A lot happened before the Miami Heat and Indiana Pacers even got their Eastern Conference semifinals going. For one thing, Pacers head coach Frank Vogel put on a fancy hat and proclaimed himself captain of the SS Douchetanic, and started inexplicably bitching about how the Heat are a bunch of floppers before the series even started.
Then, LeBron James was named the NBA's Most Valuable Player for the third time in four years.
Then, LeBron James picked up right where he left off from the last series, and proceeded to destroy Frank Vogel's team in a cataclysm of broken dreams and exploding assholes.
LeBron dropped 32 points and snatched 15 rebounds as he led the Heat to a 95-86 Game 1 victory. Dwyane Wade joined in the maelstrom of cock-kicking and contributed 29 points of his own. The duo outscored the entire Indiana Pacers franchise 42-38 in the second half. Because apparently they didn't get the memo that reads, "LeBron James and Dwyane Wade will never work together because they both demand the ball too much." Or maybe they did get it, but then tossed it into the Do Not Give A Single Solitary Fuck pile, along with hate mail, envelopes that say they've won the Publishers Clearinghouse Sweepstakes and Jehovah's Witness pamphlets.
However, not everything was awesome yesterday. The most un-awesome thing was Chris Bosh going down with an abdominal strain after he scored a dunk late in the first half. Bosh had scored 13 points for the Heat before crumpling to the ground and being helped to the locker room. He missed the entire second half and is scheduled for an MRI today to determine how bad the injury is.
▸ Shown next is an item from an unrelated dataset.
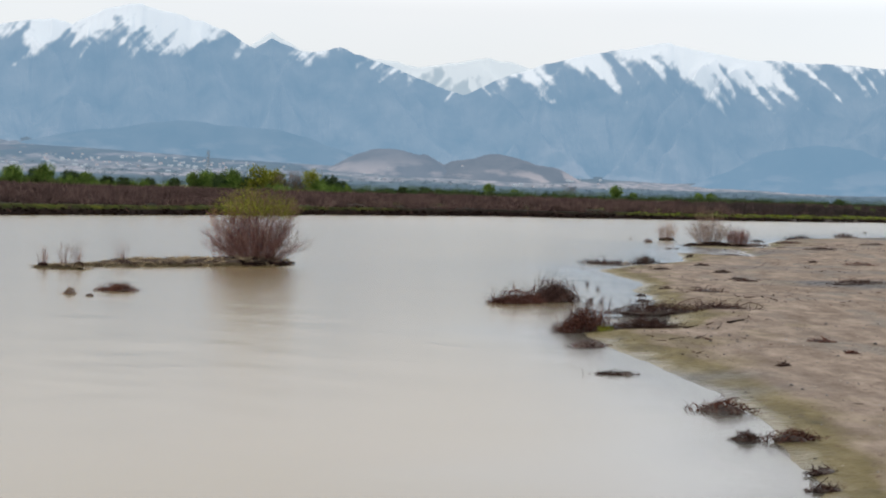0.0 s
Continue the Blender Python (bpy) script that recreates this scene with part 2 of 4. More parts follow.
def ground_mat():
    m = Nodes("river_plain_ground")
    pos = m.position()
    where = m.add("ShaderNodeSeparateXYZ", Vector=pos)
    z = where.outputs["Z"]
    meadow, sandy, stony, pale = (m.attribute(k) for k in ("meadow", "sandy", "stony", "pale"))
    fine = m.noise(6.0, 6)
    # sand: pale and dry above, olive brown where the silt is damp
    sand_dry = m.ramp(m.noise(0.9, 7, (1.2, 0.6, 1), None, 0.7), [(0.28, (0.082, 0.062, 0.047)), (0.5, (0.158, 0.123, 0.097)), (0.72, (0.275, 0.218, 0.176))])
    sand_wet = m.ramp(m.noise(0.8, 8, (1.2, 0.6, 1), None, 0.68), [(0.3, (0.05, 0.042, 0.026)), (0.5, (0.100, 0.081, 0.038)), (0.7, (0.165, 0.134, 0.078))])
    level = m.math("ADD", z, m.math("MULTIPLY", m.math("SUBTRACT", m.noise(0.3, 6), 0.5), 0.20))
    sand = m.mix(m.ramp(level, [(0.115, 0.0), (0.17, 1.0)]), sand_wet, sand_dry)
    # flood streaks: bands of grey grit and thin lines of dark litter along the flow
    streak = m.ramp(m.noise(0.34, 7, (1.5, 0.45, 1), None, 0.66), [(0.52, 0.0), (0.60, 0.85)])
    dry = m.ramp(level, [(0.17, 0.0), (0.24, 1.0)])
    sand = m.mix(m.math("MULTIPLY", streak, dry), sand, m.ramp(m.noise(9.0, 6, None, None, 0.7), [(0.3, (0.06, 0.053, 0.045)), (0.7, (0.21, 0.185, 0.16))]))
    crumbs = m.ramp(m.noise(5.5, 5, (1.1, 0.7, 1), None, 0.72), [(0.59, 0.0), (0.65, 0.8)])
    sand = m.mix(crumbs, sand, (0.07, 0.045, 0.032))
    gravel_c = m.ramp(m.noise(2.6, 8, None, None, 0.75), [(0.3, (0.018, 0.019, 0.021)), (0.46, (0.062, 0.063, 0.066)), (0.6, (0.135, 0.13, 0.125)), (0.76, (0.25, 0.225, 0.19))])
    silt_patch = m.ramp(m.noise(0.13, 5, (1.3, 0.8, 1)), [(0.54, 0.0), (0.66, 0.75)])
    gravel_c = m.mix(silt_patch, gravel_c, m.ramp(m.noise(1.5, 6), [(0.3, (0.10, 0.085, 0.062)), (0.7, (0.22, 0.19, 0.15))]))
    gravel_c = m.mix(m.attribute("soaked"), gravel_c, m.ramp(m.noise(0.9, 6), [(0.3, (0.022, 0.027, 0.030)), (0.7, (0.05, 0.056, 0.058))]))
    sand = m.mix(stony, sand, gravel_c)
    # far plain: green meadow, brown litter under the shrubs, straw-pale fields
    grass = m.ramp(m.noise(0.45, 6), [(0.3, (0.018, 0.025, 0.005)), (0.52, (0.048, 0.062, 0.008)), (0.75, (0.115, 0.118, 0.017))])
    # litter tone is lowered to stand in for the shade among shrubs
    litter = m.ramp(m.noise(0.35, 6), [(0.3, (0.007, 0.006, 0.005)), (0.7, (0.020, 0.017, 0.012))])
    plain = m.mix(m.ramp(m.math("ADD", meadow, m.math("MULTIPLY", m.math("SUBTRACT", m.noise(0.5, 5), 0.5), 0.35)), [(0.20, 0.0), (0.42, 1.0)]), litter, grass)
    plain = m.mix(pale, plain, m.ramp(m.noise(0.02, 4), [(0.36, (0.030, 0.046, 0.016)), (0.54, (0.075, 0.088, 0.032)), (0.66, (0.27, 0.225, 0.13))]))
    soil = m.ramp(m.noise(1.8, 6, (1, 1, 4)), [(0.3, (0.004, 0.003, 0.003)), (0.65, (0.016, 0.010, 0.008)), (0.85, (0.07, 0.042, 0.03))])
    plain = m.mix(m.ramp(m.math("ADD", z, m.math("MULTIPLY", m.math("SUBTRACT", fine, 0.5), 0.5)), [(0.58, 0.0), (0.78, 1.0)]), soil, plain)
    # a ledge of grey dried mud shows here and there below the lip of the cut bank
    ledge = m.math("MULTIPLY", m.math("MULTIPLY", m.ramp(m.noise(0.11, 4), [(0.5, 0.0), (0.56, 1.0)]), m.math("GREATER_THAN", where.outputs["X"], 70.0)), m.ramp(z, [(0.04, 0.0), (0.1, 1.0), (0.42, 1.0), (0.55, 0.0)]))
    plain = m.mix(m.math("MULTIPLY", ledge, 0.8), plain, m.ramp(m.noise(1.2, 6, (1, 1, 6)), [(0.3, (0.03, 0.026, 0.024)), (0.6, (0.115, 0.10, 0.095))]))
    c = m.mix(sandy, plain, sand)
    wet = m.ramp(level, [(0.0, 0.4), (0.22, 0.9)])
    h = m.math("ADD", m.math("MULTIPLY", fine, 0.6), m.math("MULTIPLY", m.noise(1.4, 5, (1.2, 0.7, 1)), 1.1))
    damp = m.math("SUBTRACT", 0.95, m.math("MULTIPLY", sandy, m.math("SUBTRACT", 0.95, wet)))
    n = m.surface(c, damp, m.bump(h, 0.7, 0.14), 0.02)
    # silt that is still soaked shines with the sky
    sheen = m.math("MULTIPLY", sandy, m.ramp(level, [(0.0, 1.0), (0.05, 0.0)]))
    m.put(n, "Specular IOR Level", m.math("ADD", 0.02, m.math("MULTIPLY", sheen, 0.12)))
    m.put(n, "Roughness", m.math("SUBTRACT", damp, m.math("MULTIPLY", sheen, 0.08), True))
    return m.mat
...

For their part, Indiana came to play. The Pacers led for most of the game, save for a couple of times when the Heat took a 2-point lead. Indiana was relentless in the paint and with their defense. Part of this is because the Heat are slow starters, and also because the Pacers really don't have one go-to guy. With New York, the Heat knew they had to focus on Carmelo Anthony. But Indiana is like playing against that guy with the suit and sunglasses from the Matrix movies. THEY'RE THE SAME GUY! AND THEY'RE EVERYWHERE!
And with Bosh's injury and the Heat bench playing like a bucket of dildos, it looked as if the Pacers were going to steal the first game of the series. But then the fourth quarter came. And you know what time that is.
LeBron relentlessly clubbed the Pacers in the face with his dong and scored 20 straight points in the fourth. With Bosh out, it was up to Miami's other bigs to step up. Joel Anthony had one of his best playoff showings in pretty much ever, throwing down 9 points and, in a refreshing change of pace, catching crisp passes from LeBron instead of having the ball ricochet off his croissant hands like he normally does. But the biggest boost came from Ronny Turiaf, who was forced to stop dancing and talking to himself on the sideline and go into the game to hack the shit out of the Pacers, grab rebounds, and yell profane things in French. Turiaf finished with four points -- both buckets coming off monster dunks.
And now.... RONNY TURIAF TALKS TRASH AND THEN BREAKS INTO DANCE: Episode One - Versus Frank Vogel:
Buoyed by LeBron's proficiency in laying waste to his enemies, the Heat defense picked up their shit, and held Indiana to 30 percent shooting in the second half, after allowing them to shoot for 50 percent during the first. Miami also attacked the basket more in the second half, putting the Pacers in early foul trouble. Seven of ten Pacers who played in this game found themselves tagged with two or more fouls before the game was over.
The Pacers kept coming though, hitting timely baskets and cutting the Heat's lead. But with 31 seconds remaining, LeBron said "Clutch this, cockrockets!" and nailed a dagger jumper, putting the Heat up 95-86, and sealing the Game 1 win for the Heat.
Game 2 of the best-of-seven series is on Tuesday night at the American Airlines Arena. Tipoff is at 7 p.m.